Action is fundamental. The critical information to include in instructions, then, is the sequence of actions on objects that users need to perform to correctly assemble the object. This information constituted the majority of the verbal instructions, even more so for the brief instructions. It was hierarchically organized, appropriately, as perception and execution of ongoing assembly is hierarchical (Zacks et al. 2001). At the higher level in the text were the action goals of each step; at the lower level, details about the orientation of the part and the manner of action. To a great extent, the lower-level information could be inferred from the situation, combining the specification of the higher-level action with the affordances of the tools, parts, and the whole. Indeed, under the constraint of brevity, it was the lower-level information that was eliminated, and the higher-level information retained. Similarly, details of the object’s appearance that were not relevant to assembly were also eliminated under instructions to be concise.

Diagrams are key. User-designers regarded the diagrams as conveying information critical for assembly. When asked to be brief, they cut extraneous information in the prose but not the diagrams. Because there was on the whole one diagram per assembly action, there was no sensible way to cut the diagrams. User-designers apparently had the correct intuition that diagrams are more effective than words for these kinds of tasks (e.g., Glenberg and Langston 1992; Larkin and Simon 1987; Tversky 2011).

Redundancy is desirable. Although the text and diagrams were redundant, user-designers preferred to keep that redundancy even when directed to be concise. They neither reduced the text to bare-bones text nor the diagrams. This contrasts with the advice of a notable expert (Tufte 1983). Again, user-designers had the correct intuitive understanding that two quite different modes of explanation can complement each other, reduce error, and help novice learners. If information is not clear from one mode, it might be clear from the other quite different mode.

Users, notably new experts, can be effective designers. They know the information that is essential for performing the task, and how to convey it to others like themselves. Their designs revealed a number of design guidelines for assembly instructions. Instructions should be a narrative, with a beginning, middle, and end.
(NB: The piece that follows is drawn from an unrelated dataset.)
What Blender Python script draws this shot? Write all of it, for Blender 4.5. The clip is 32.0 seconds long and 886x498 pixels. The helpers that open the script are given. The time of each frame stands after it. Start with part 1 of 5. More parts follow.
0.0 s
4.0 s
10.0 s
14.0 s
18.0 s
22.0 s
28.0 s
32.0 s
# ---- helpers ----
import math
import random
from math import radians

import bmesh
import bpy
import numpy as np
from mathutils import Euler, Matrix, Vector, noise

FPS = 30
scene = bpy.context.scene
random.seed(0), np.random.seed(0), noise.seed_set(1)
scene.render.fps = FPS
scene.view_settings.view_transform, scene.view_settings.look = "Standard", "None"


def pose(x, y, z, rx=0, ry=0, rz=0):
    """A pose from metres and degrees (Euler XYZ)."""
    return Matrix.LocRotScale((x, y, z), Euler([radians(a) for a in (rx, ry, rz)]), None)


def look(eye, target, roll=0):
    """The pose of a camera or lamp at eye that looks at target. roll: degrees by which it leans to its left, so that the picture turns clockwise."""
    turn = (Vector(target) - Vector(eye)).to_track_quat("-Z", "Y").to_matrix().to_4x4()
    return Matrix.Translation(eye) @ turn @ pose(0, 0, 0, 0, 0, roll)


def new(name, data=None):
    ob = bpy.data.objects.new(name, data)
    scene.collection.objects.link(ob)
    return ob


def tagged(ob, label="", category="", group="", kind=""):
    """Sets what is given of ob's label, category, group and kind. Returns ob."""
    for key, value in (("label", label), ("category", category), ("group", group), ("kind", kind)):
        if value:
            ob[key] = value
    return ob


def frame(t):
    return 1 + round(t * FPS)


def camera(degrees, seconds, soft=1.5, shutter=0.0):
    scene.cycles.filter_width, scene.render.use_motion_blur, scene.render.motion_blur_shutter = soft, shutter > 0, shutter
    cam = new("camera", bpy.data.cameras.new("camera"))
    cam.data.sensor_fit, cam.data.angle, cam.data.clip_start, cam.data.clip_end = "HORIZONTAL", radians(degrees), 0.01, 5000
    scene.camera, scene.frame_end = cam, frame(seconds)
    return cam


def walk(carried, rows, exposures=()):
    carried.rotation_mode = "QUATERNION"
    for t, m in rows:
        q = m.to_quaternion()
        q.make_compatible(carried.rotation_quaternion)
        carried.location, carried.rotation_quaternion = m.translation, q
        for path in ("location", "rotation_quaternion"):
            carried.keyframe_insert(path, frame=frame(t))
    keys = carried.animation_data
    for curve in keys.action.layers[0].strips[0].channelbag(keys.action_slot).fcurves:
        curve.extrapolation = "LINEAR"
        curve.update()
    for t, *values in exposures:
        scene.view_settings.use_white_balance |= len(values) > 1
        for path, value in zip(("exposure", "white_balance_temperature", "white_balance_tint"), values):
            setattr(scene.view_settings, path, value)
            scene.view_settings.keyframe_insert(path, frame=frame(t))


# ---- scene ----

Instructions should make the sequence of actions explicit and complete. Instructions should rely on diagrams. Instruction should be redundant, with a parallel textual track. The principles uncovered here have wider applicability than assembly instructions. The components of assembly are structure, parts and wholes, and the step-by-step sequence of actions that transform the parts and wholes. These are the elements of instructions for performing almost any task. They are also the components of explanations for how things work and how to get from here to there. It’s all about action.